McMaster referred to Iran’s powerful Revolutionary Guards—said to total 125,000 personnel—as a “terrorist enabler.” He called it a “hostile organization that has victimized… countless people across the greater Middle East and beyond and planned terrorist attacks here and elsewhere in the Western Hemisphere.”
With the entire organization now under new U.S. sanctions for its alleged support of terrorism, he promised a thorough investigation of the Guards’ connections to businesses and financial institutions and an effort by U.S. law enforcement to block its activities.
He called the IRGC “a great narcotics trafficking organization that has been able to use the opium and heroin trade coming out of Afghanistan [a country where the United States has been a major player since 2002] to enrich themselves while they poison the world and use that money to commit murder.”
He called for more openness in the U.S. government.
“We have to pull the curtain back… on what Iran is doing in the region and show it to the world and have them pay a price in terms of their reputation for what they are doing to perpetuate violence,” he said.
But McMaster gave no sign of a new U.S. plan to counter Iran’s influence in Syria and in Lebanon, which burgeoned during the Obama administration. In Syria, he denounced Russia and Iran for aiding, abetting, and sustaining the “brutal and murderous Assad regime.” Eighty percent of those fighting on behalf of the Assad regime, he said, are Iranian proxies.
But the only action he promised was to block reconstruction aid for those parts of Syria under Assad regime control. “We should ensure that not a dollar, not a dollar, goes to reconstruct anything that is under the control of this brutal regime,” he said. He estimated the physical damage to the country’s infrastructure at $200 billion.
He also called for more openness about those blocking peace negotiations that would seek a successor to Assad.

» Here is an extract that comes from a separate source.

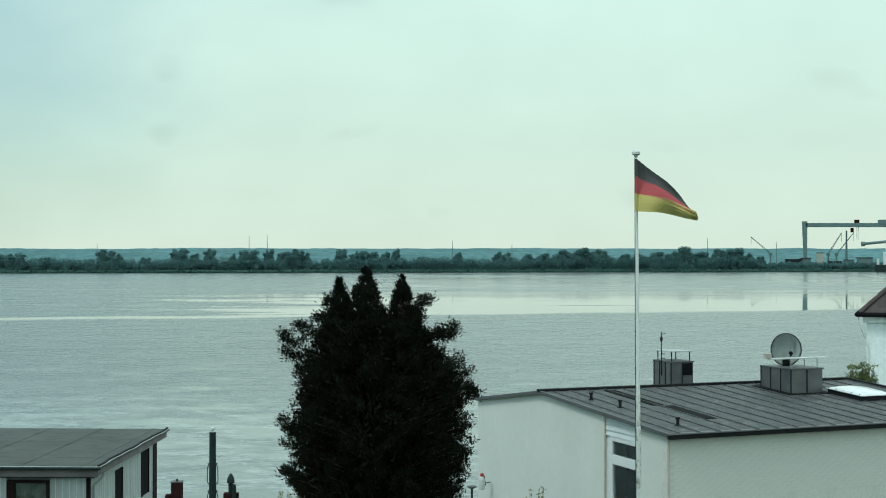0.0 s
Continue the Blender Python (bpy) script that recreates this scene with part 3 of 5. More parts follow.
        # raked wind screens of the forward suites
        for v in (0.30, 0.62, 0.86, 0.965):
            for side in (-1, 1):
                xx = fronts[k] + 1.2 + 7.0 * (1 - (1 - v ** 2.3) ** (1 / 2.3))
                bm = bmesh.new()
                q = [bm.verts.new(p) for p in ((xx, side * 15.2 * v, z0 + 1.1), (xx + 2.2, side * 15.25 * min(1, v + 0.05), z0 + 1.1), (xx + 3.0, side * 15.0 * min(1, v + 0.05), z1), (xx + 1.7, side * 14.9 * v, z1))]
                bm.faces.new(q)
                bm.normal_update()
                bmesh.ops.solidify(bm, geom=bm.faces[:], thickness=0.05)
                part("wind_screen", bm, M_RAIL_GLASS, ship)
        bm = bmesh.new()
        box(bm, -0.13, 0.13, -0.9, 0.9, 0, z1 - z0)
        me = bpy.data.meshes.new("partition")
        bm.to_mesh(me)
        bm.free()
        me.materials.append(M_DECKHOUSE)
        for j in range(36):
            x = 46.0 + 2.87 * (j + k)
            for side in (-1, 1):
                shared("partition", me, ship, pose(x, side * 14.64, z0))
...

Those obstructing progress toward a political solution “ought to be called out… for perpetuating the conflict,” he said.
Iran has made no secret of its intention to forge a land corridor across Iraq and Syria to reach the Mediterranean to facilitate arming and supplying the Hezbollah militia.
But McMaster didn’t mention the corridor, nor did he indicate how the Trump administration will prevent it from happening.
In Lebanon, McMaster said Hezbollah has been assembling “many tens of thousands of rockets and missiles” and aiming them at Israel.
“What do you expect Israel to do under that kind of threat,” he said. “And how is that going to help the Lebanese people?”
Here, too, the U.S. strategy appears to be raising public awareness. “A lot of what can be done about Hezbollah is to expose it for what it is,” he said, “to write about its behavior, to catalogue its behavior, to show what it is doing to its own people in Lebanon and the world broadly.”
There is a certain irony that even as the president calls reporting by major media “fake news,” his administration is hoping the press will compensate for his sketchy plan to counter Iran.
—Christopher Dickey also contributed to this article.